Stored data:
______

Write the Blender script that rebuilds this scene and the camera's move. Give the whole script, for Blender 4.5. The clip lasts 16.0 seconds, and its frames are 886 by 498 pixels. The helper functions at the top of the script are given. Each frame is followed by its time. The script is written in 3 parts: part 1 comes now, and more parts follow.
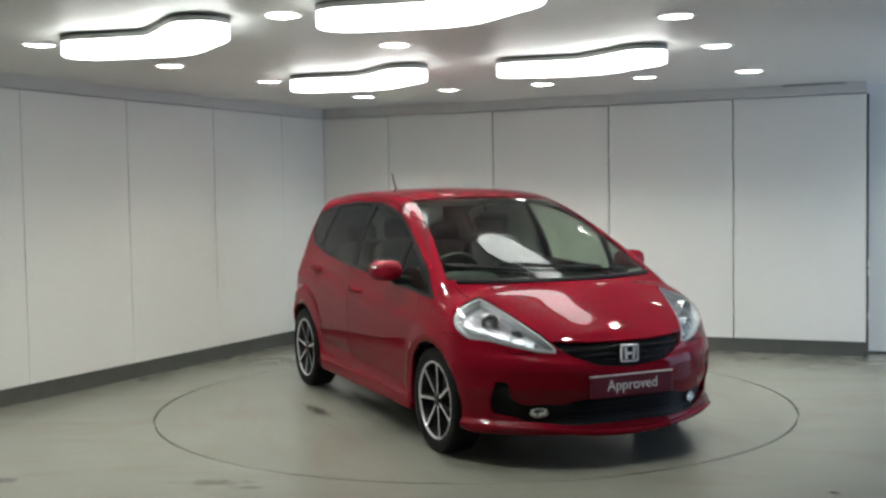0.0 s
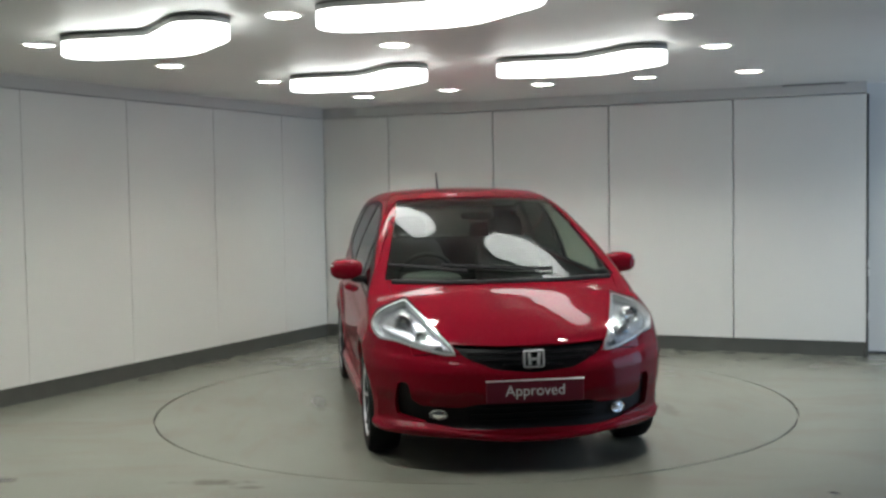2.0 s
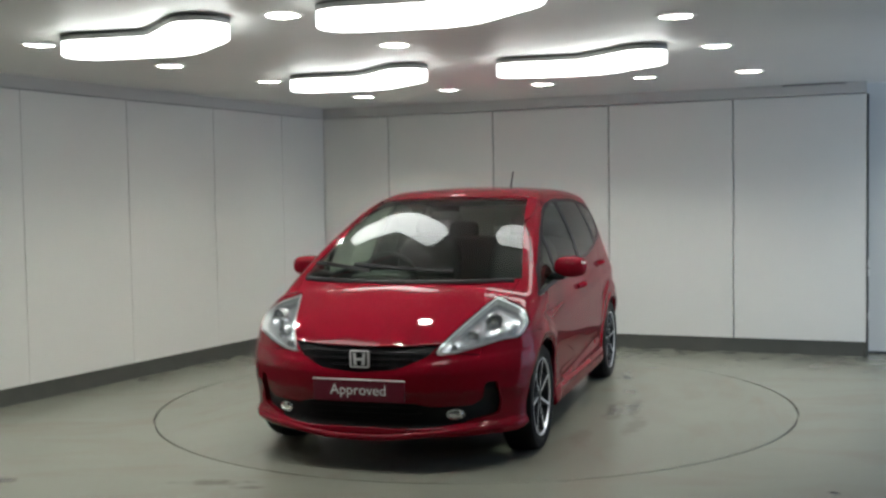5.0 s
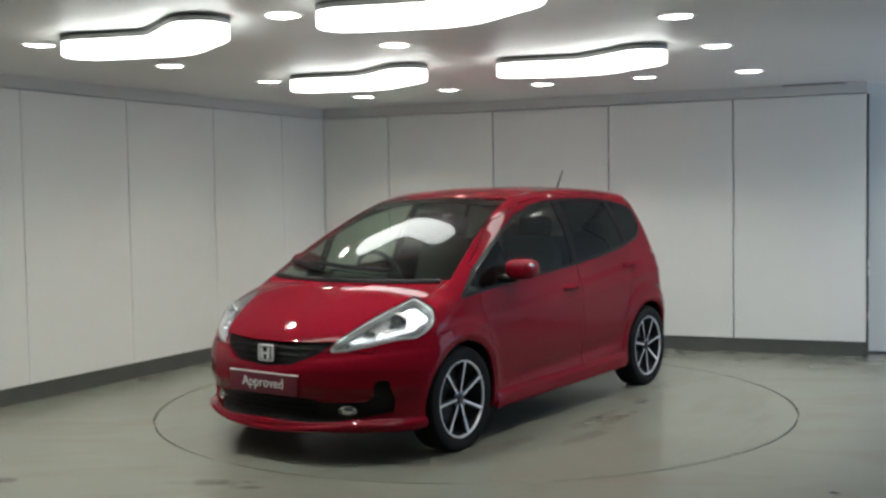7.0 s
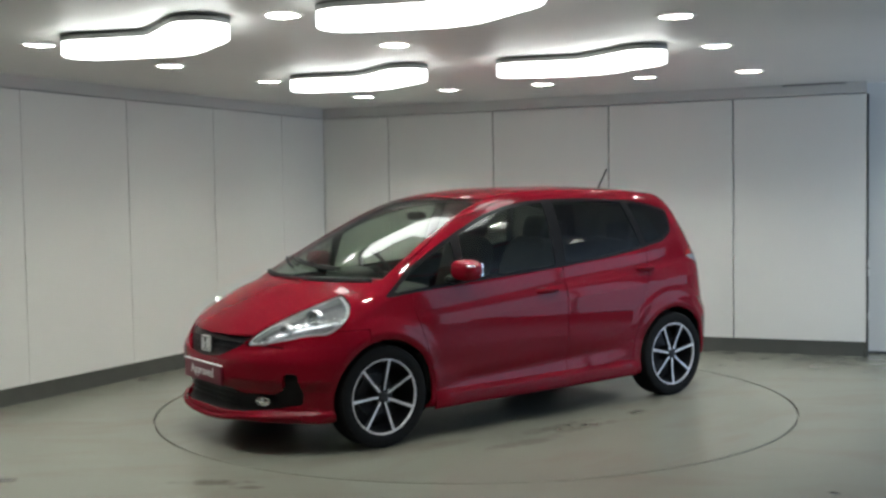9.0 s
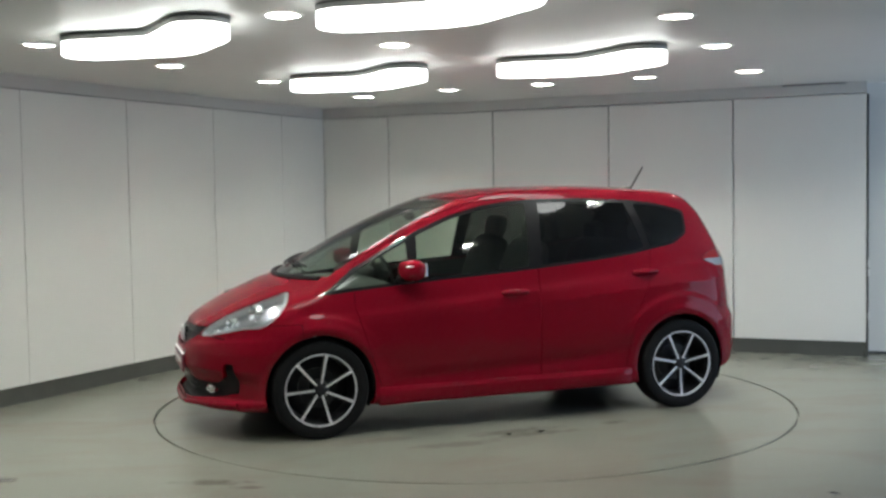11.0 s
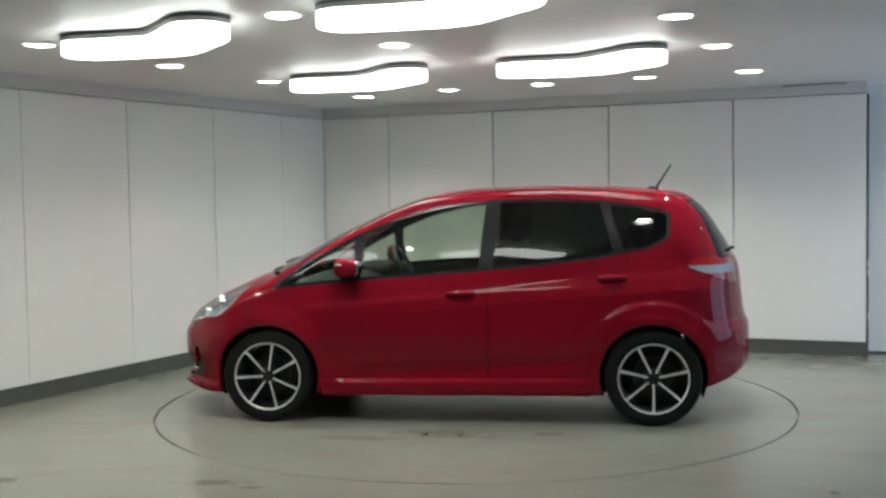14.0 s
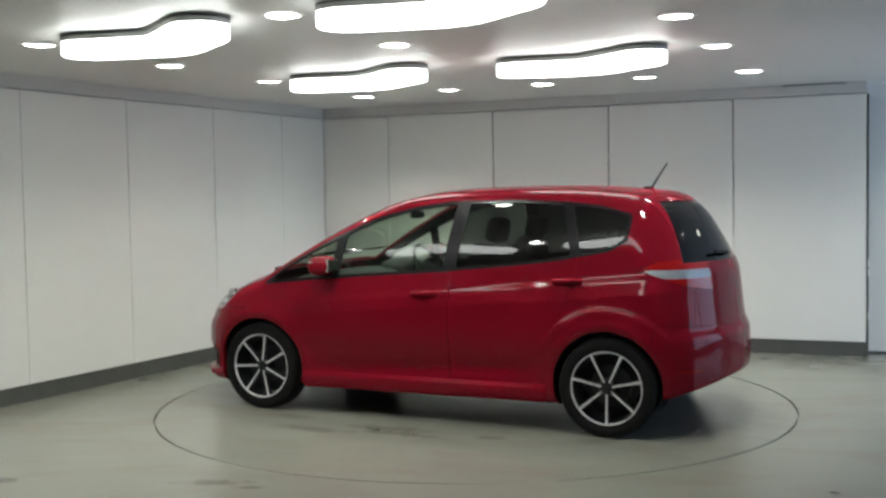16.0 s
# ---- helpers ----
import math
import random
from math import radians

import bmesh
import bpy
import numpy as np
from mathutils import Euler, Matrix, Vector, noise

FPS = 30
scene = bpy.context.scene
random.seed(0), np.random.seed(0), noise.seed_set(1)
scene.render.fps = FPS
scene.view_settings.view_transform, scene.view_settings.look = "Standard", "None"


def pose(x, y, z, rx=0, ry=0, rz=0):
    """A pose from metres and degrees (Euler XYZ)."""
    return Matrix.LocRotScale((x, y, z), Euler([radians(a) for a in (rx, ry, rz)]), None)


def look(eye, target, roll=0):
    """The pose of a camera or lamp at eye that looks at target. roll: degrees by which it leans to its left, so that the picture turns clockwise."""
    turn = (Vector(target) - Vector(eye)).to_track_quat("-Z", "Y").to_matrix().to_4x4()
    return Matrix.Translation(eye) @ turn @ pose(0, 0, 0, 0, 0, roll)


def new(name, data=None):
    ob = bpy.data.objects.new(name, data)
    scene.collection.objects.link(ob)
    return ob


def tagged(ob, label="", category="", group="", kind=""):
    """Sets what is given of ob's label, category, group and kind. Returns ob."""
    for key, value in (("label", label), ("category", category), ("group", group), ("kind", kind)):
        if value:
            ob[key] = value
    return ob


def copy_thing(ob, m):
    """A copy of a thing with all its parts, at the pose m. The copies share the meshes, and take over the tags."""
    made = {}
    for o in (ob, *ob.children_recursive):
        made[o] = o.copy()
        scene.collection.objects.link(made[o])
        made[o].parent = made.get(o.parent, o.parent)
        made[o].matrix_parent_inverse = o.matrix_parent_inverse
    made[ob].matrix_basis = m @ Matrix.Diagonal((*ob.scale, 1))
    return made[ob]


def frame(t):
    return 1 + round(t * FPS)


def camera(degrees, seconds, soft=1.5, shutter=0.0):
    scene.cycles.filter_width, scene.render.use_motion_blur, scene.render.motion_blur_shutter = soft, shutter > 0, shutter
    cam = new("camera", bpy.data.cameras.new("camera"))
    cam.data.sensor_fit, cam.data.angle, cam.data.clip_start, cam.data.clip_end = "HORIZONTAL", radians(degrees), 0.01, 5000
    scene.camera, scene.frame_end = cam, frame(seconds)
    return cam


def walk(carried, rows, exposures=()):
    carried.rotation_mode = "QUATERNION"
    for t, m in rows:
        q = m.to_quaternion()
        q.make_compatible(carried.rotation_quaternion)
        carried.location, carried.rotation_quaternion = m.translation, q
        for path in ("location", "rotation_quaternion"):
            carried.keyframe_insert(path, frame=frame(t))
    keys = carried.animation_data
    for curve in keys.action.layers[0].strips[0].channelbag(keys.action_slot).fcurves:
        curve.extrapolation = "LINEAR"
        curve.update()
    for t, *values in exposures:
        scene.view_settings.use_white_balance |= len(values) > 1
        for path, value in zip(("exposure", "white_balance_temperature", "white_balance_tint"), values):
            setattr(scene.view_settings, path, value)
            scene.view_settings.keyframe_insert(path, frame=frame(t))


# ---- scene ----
cam = camera(45.21, 16.0, soft=2.7)
EYE = Vector((0.0, -7.5685, 1.4697))
CAM = look(EYE, EYE + Vector((-0.02644, 0.99840, -0.05006)), -0.947)
walk(cam, [(0.0, CAM), (16.0, CAM)], exposures=[(0.0, 0.83), (0.8, 0.72), (2.0, 0.67), (4.0, 0.64), (9.0, 0.66), (12.0, 0.83), (16.0, 0.84)])

# ---------------------------------------------------------------- plan
CORNER = Vector((-1.536, 3.656))
UL = Vector((-math.cos(radians(63.73)), -math.sin(radians(63.73))))   # along the side wall, out of the corner
UR = Vector((math.cos(radians(-20.83)), math.sin(radians(-20.83))))   # along the back wall, out of the corner
LEN_L, LEN_R = 12.0, 8.6
CEIL = 2.40
RING = 2.21
P0, P1 = CORNER, CORNER + UR * LEN_R
P2, P3 = P1 + UL * LEN_L, CORNER + UL * LEN_L

# ---------------------------------------------------------------- world and large lights
world = bpy.data.worlds.new("world")
scene.world = world
world.use_nodes = True
_sky = world.node_tree.nodes.new("ShaderNodeTexSky")
_sky.sky_type, _sky.sun_disc = 'NISHITA', False
_sky.sun_elevation, _sky.sun_rotation = radians(35), radians(200)
_bg = world.node_tree.nodes["Background"]
world.node_tree.links.new(_sky.outputs[0], _bg.inputs[0])
_bg.inputs[1].default_value = 0.05

LAMP_GLOW = 5.2
SPOT_GLOW = 330.0
DAY_W = 37.0


# ---------------------------------------------------------------- materials
def nodes_of(m):
    m.use_nodes = True
    nt = m.node_tree
    return nt, nt.nodes["Principled BSDF"]


def setp(b, **kw):
    for k, v in kw.items():
        k = {"color": "Base Color", "rough": "Roughness", "metal": "Metallic", "coat": "Coat Weight", "coat_rough": "Coat Roughness",
             "spec": "Specular IOR Level", "emit": "Emission Color", "glow": "Emission Strength", "ior": "IOR", "coat_ior": "Coat IOR"}[k]
        if k in ("Base Color", "Emission Color"):
            v = (*v, 1)
        b.inputs[k].default_value = v


def plain(name, color, rough=0.5, metal=0.0, vary=0.12, scale=8.0, bump=0.0, bump_scale=120.0, **kw):
    """A surface with broad and fine variation of colour and gloss."""
    m = bpy.data.materials.new(name)
    nt, b = nodes_of(m)
    setp(b, color=color, rough=rough, metal=metal, **kw)
    N, L = nt.nodes, nt.links
    tc = N.new("ShaderNodeTexCoord")
    n1 = N.new("ShaderNodeTexNoise")
    n1.inputs["Scale"].default_value, n1.inputs["Detail"].default_value = scale, 5
    L.new(tc.outputs["Object"], n1.inputs["Vector"])
    mix = N.new("ShaderNodeMix")
    mix.data_type = 'RGBA'
    mix.inputs[6].default_value = (*[c * (1 - vary) for c in color], 1)
    mix.inputs[7].default_value = (*[min(1, c * (1 + vary)) for c in color], 1)
    L.new(n1.outputs["Fac"], mix.inputs[0])
    L.new(mix.outputs[2], b.inputs["Base Color"])
    mr = N.new("ShaderNodeMapRange")
    mr.inputs[3].default_value, mr.inputs[4].default_value = max(0.02, rough * 0.85), min(1, rough * 1.15)
    n2 = N.new("ShaderNodeTexNoise")
    n2.inputs["Scale"].default_value = scale * 6
    L.new(tc.outputs["Object"], n2.inputs["Vector"])
    L.new(n2.outputs["Fac"], mr.inputs[0])
    L.new(mr.outputs[0], b.inputs["Roughness"])
    if bump:
        n3 = N.new("ShaderNodeTexNoise")
        n3.inputs["Scale"].default_value, n3.inputs["Detail"].default_value = bump_scale, 3
        L.new(tc.outputs["Object"], n3.inputs["Vector"])
        bp = N.new("ShaderNodeBump")
        bp.inputs["Strength"].default_value, bp.inputs["Distance"].default_value = bump, 0.004
        L.new(n3.outputs["Fac"], bp.inputs["Height"])
        L.new(bp.outputs[0], b.inputs["Normal"])
    return m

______

Instructions to follow: Only the lines from the line with "# ---- helpers" to the line with "what is given", inclusive, are to be printed, exactly as they appear.

Solution to this exercise:
# ---- helpers ----
import math
import random
from math import radians

import bmesh
import bpy
import numpy as np
from mathutils import Euler, Matrix, Vector, noise

FPS = 30
scene = bpy.context.scene
random.seed(0), np.random.seed(0), noise.seed_set(1)
scene.render.fps = FPS
scene.view_settings.view_transform, scene.view_settings.look = "Standard", "None"


def pose(x, y, z, rx=0, ry=0, rz=0):
    """A pose from metres and degrees (Euler XYZ)."""
    return Matrix.LocRotScale((x, y, z), Euler([radians(a) for a in (rx, ry, rz)]), None)


def look(eye, target, roll=0):
    """The pose of a camera or lamp at eye that looks at target. roll: degrees by which it leans to its left, so that the picture turns clockwise."""
    turn = (Vector(target) - Vector(eye)).to_track_quat("-Z", "Y").to_matrix().to_4x4()
    return Matrix.Translation(eye) @ turn @ pose(0, 0, 0, 0, 0, roll)


def new(name, data=None):
    ob = bpy.data.objects.new(name, data)
    scene.collection.objects.link(ob)
    return ob


def tagged(ob, label="", category="", group="", kind=""):
    """Sets what is given of ob's label, category, group and kind. Returns ob."""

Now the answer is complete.